Re: [PATCH v2 0/2] Lock and Pointer guards

From: Valentin Schneider
Date: Tue May 30 2023 - 09:59:18 EST


On 30/05/23 11:23, Peter Zijlstra wrote:
> On Sat, May 27, 2023 at 12:18:04PM -0700, Linus Torvalds wrote:
>
>
>> And it turns out that the above two trivial macros are actually quite
>> useful in themselves. You want to do an auto-cleanup version of
>> 'struct fd'? It's trivial:
>>
>> /* Trivial "getfd()" wrapper */
>> static inline void release_fd(struct fd *fd)
>> { fdput(*fd); }
>>
>> #define auto_getfd(name, n) \
>> auto_release_name(struct fd, name, fdget(n), release_fd)
>>
>
>> - I think the above is simpler and objectively better in every way
>> from the explicitly scoped thing
>
> Well, I think having that as a option would still be very nice.
>

IMO the explicit scoping can help with readability.

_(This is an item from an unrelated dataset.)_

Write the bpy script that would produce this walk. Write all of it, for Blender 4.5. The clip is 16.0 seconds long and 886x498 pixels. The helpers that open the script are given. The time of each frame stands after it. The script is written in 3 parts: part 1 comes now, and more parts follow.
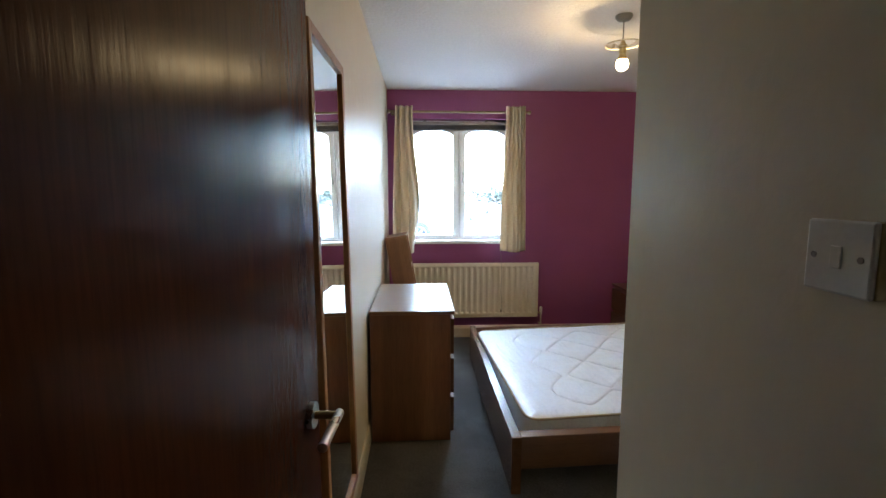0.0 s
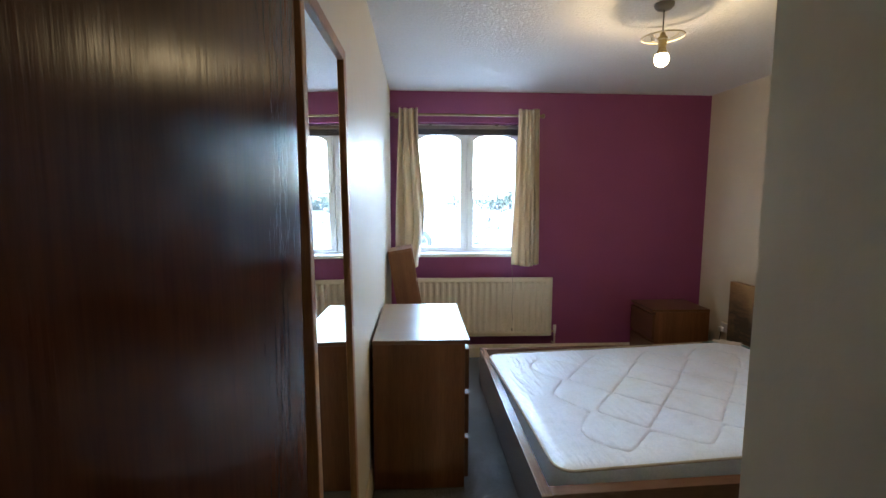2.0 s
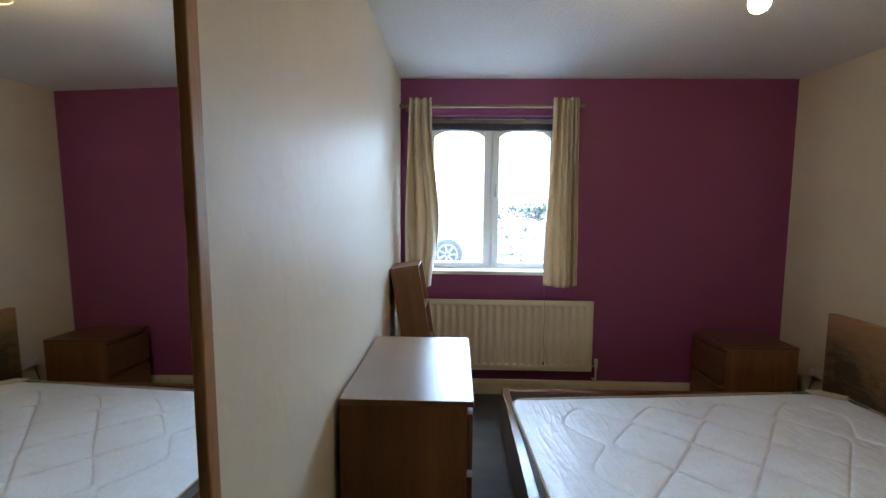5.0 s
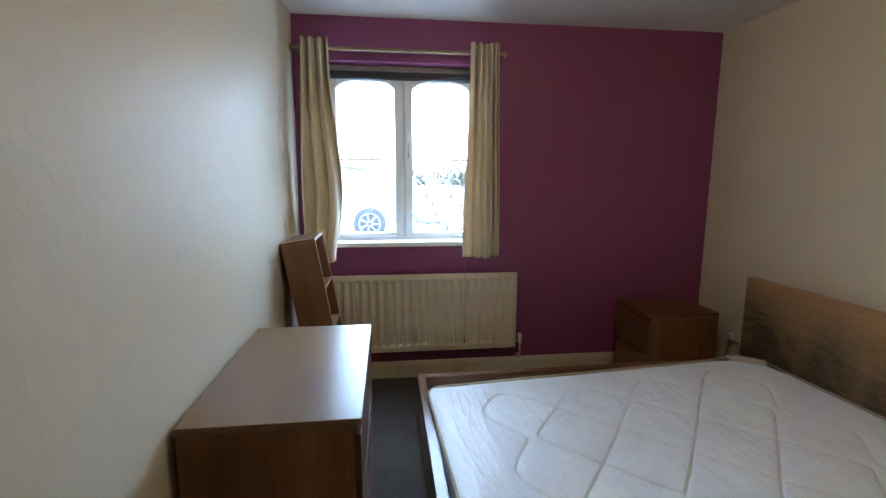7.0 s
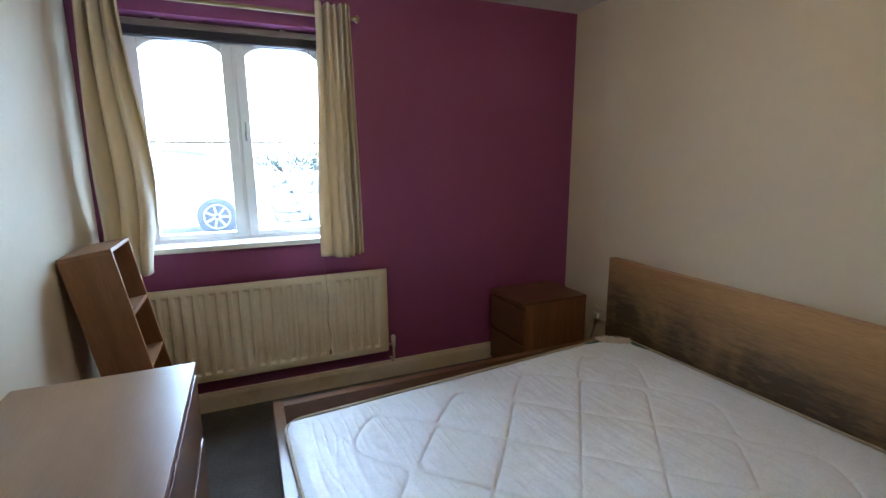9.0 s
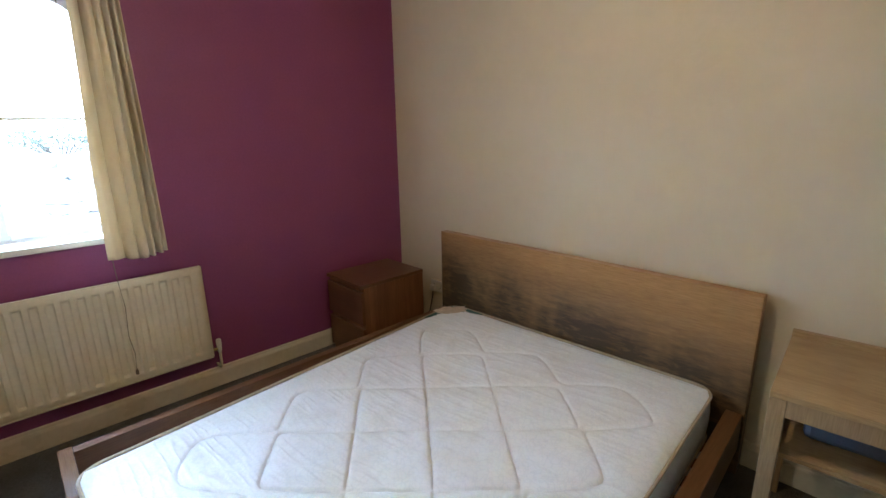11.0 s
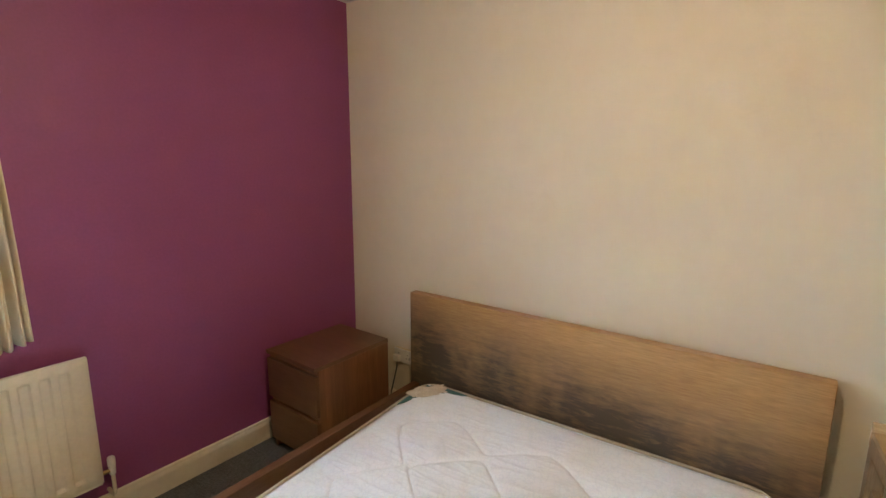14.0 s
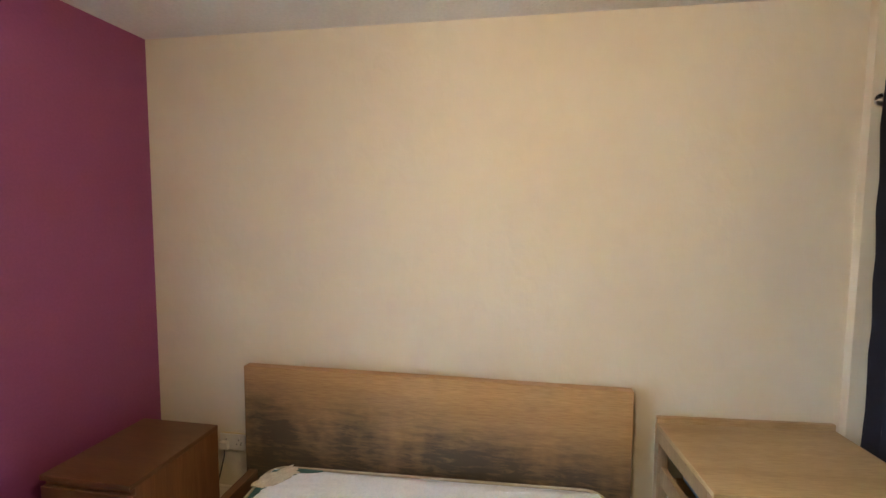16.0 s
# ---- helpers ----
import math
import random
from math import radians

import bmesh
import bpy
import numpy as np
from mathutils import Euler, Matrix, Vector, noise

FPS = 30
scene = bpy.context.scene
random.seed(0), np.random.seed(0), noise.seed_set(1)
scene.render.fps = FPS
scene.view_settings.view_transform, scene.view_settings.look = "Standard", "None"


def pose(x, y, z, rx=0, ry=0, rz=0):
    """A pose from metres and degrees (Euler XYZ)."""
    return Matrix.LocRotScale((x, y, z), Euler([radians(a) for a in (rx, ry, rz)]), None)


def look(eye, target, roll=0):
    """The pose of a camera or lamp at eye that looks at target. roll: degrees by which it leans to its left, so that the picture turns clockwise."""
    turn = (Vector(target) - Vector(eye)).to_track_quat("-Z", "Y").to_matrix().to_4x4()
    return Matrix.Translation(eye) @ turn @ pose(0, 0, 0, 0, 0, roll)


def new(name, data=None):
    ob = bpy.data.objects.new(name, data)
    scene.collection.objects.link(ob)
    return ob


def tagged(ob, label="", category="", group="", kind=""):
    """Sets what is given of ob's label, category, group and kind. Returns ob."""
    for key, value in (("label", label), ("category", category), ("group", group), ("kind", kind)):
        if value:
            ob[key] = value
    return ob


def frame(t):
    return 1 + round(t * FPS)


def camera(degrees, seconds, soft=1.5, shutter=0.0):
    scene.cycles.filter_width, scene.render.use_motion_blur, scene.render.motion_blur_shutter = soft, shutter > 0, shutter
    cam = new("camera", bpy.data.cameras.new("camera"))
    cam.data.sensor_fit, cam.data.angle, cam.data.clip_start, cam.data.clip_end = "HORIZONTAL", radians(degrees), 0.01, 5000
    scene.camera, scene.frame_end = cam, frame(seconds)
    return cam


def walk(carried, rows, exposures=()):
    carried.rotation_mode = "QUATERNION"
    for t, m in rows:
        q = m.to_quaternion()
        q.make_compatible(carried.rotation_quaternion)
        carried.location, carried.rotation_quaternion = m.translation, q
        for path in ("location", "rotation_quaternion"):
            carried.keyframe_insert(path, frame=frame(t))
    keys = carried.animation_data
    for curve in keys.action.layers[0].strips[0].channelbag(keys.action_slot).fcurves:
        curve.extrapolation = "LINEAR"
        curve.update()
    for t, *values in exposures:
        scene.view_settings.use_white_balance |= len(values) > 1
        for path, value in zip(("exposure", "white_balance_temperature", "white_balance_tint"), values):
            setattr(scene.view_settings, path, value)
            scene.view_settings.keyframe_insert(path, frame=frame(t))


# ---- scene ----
cam = camera(87.9, 16.0)
PATH = [
    (0, (0.313, -0.277, 1.464), (0.411, 1.706, 1.224), 0.0),
    (0.5, (0.28, -0.193, 1.451), (0.282, 1.787, 1.166), 0.1),
    (1, (0.259, -0.089, 1.462), (0.218, 1.895, 1.215), 0.2),
    (1.5, (0.238, 0.002, 1.481), (0.271, 1.988, 1.242), 0.3),
    (2, (0.247, 0.068, 1.494), (0.356, 2.054, 1.279), 0.2),
    (2.5, (0.275, 0.156, 1.487), (0.412, 2.142, 1.3), 0.3),
    (3, (0.318, 0.281, 1.482), (0.368, 2.273, 1.315), 0.2),
    (5.5, (0.46, 0.811, 1.485), (0.4, 2.801, 1.292), 0.5),
    (6, (0.487, 0.904, 1.475), (0.53, 2.888, 1.233), 0.4),
    (6.5, (0.537, 0.998, 1.464), (0.713, 2.968, 1.167), 0.3),
    (7, (0.586, 1.119, 1.45), (0.825, 3.08, 1.135), 0.2),
    (7.5, (0.63, 1.225, 1.446), (0.92, 3.176, 1.117), 0.3),
    (8, (0.662, 1.306, 1.442), (1.03, 3.237, 1.071), 0.1),
    (8.5, (0.705, 1.388, 1.448), (1.226, 3.277, 1.048), -0.2),
    (9, (0.708, 1.463, 1.458), (1.48, 3.267, 1.074), -0.4),
    (9.5, (0.728, 1.481, 1.467), (1.737, 3.153, 1.034), -0.8),
    (10, (0.763, 1.478, 1.47), (1.925, 3.02, 0.948), -1.1),
    (12.5, (0.833, 1.77, 1.494), (2.265, 3.097, 1.064), -0.3),
    (13, (0.924, 1.878, 1.507), (2.316, 3.255, 1.098), -0.2),
    (13.5, (0.959, 1.988, 1.52), (2.388, 3.33, 1.123), -0.1),
    (14, (0.971, 2.093, 1.517), (2.549, 3.27, 1.161), 0.3),
    (14.5, (0.936, 2.191, 1.527), (2.738, 2.997, 1.207), 0.1),
    (15, (0.901, 2.258, 1.565), (2.777, 2.882, 1.263), -0.1),
    (15.5, (0.87, 2.288, 1.583), (2.758, 2.905, 1.343), -0.1),
    (16, (0.829, 2.391, 1.585), (2.795, 2.721, 1.427), 0.4),
]
walk(cam, [(t, look(eye, target, roll)) for t, eye, target, roll in PATH],
     [(0, 4.7, 6050, 11.5), (2, 4.55, 5780, 10), (6, 4.15, 6000, 10.5), (8, 4.21, 5780, 10), (10, 4.58, 5850, 10), (12.5, 5.34, 6180, 13.5), (16, 5.5, 6300, 13)])

# ---- light: a white overcast sky, and one warm bulb ----
world = bpy.data.worlds.new("world")
scene.world = world
world.use_nodes = True
wn = world.node_tree.nodes
sky = wn.new("ShaderNodeTexSky")
sky.sky_type, sky.sun_disc = "NISHITA", False
sky.sun_elevation, sky.sun_rotation = radians(65), radians(0)
wn["Background"].inputs["Strength"].default_value = 0.15
world.node_tree.links.new(sky.outputs[0], wn["Background"].inputs["Color"])

BULB_WATTS = 0.75

sun_data = bpy.data.lights.new("sun", "SUN")
sun_data.energy, sun_data.angle, sun_data.color = 1.48, radians(120), (0.60, 0.83, 1.0)
sun = new("sun", sun_data)
sun.matrix_world = look((0.7, 20, 20), (0.7, 4, 0))

# ---- materials ----
def nodes_of(name):
    m = bpy.data.materials.new(name)
    m.use_nodes = True
    t = m.node_tree
    return m, t, t.nodes["Principled BSDF"]


def noise_node(t, vec, scale, detail=4, rough=0.55, distortion=0.0):
    n = t.nodes.new("ShaderNodeTexNoise")
    n.inputs["Scale"].default_value, n.inputs["Detail"].default_value = scale, detail
    n.inputs["Roughness"].default_value, n.inputs["Distortion"].default_value = rough, distortion
    t.links.new(vec, n.inputs["Vector"])
    return n.outputs["Fac"]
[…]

It gives a clear visual
indication of where critical sections are, and you can break it up with a
scope + guards as in migrate_swap_stop() to stay at sane indentation
levels (with Python context managers, this would all be one scope).

I'd argue that for these, the scope/indentation is beneficial and not just
a byproduct. Even for longer functions like try_to_wake_up(), this works
out alright.

This obviously falls apart when dealing with too many guards
(e.g. copy_process()) or if the resulting indentation is nuts, but I concur
that keeping the explicit scope as an option would be nice.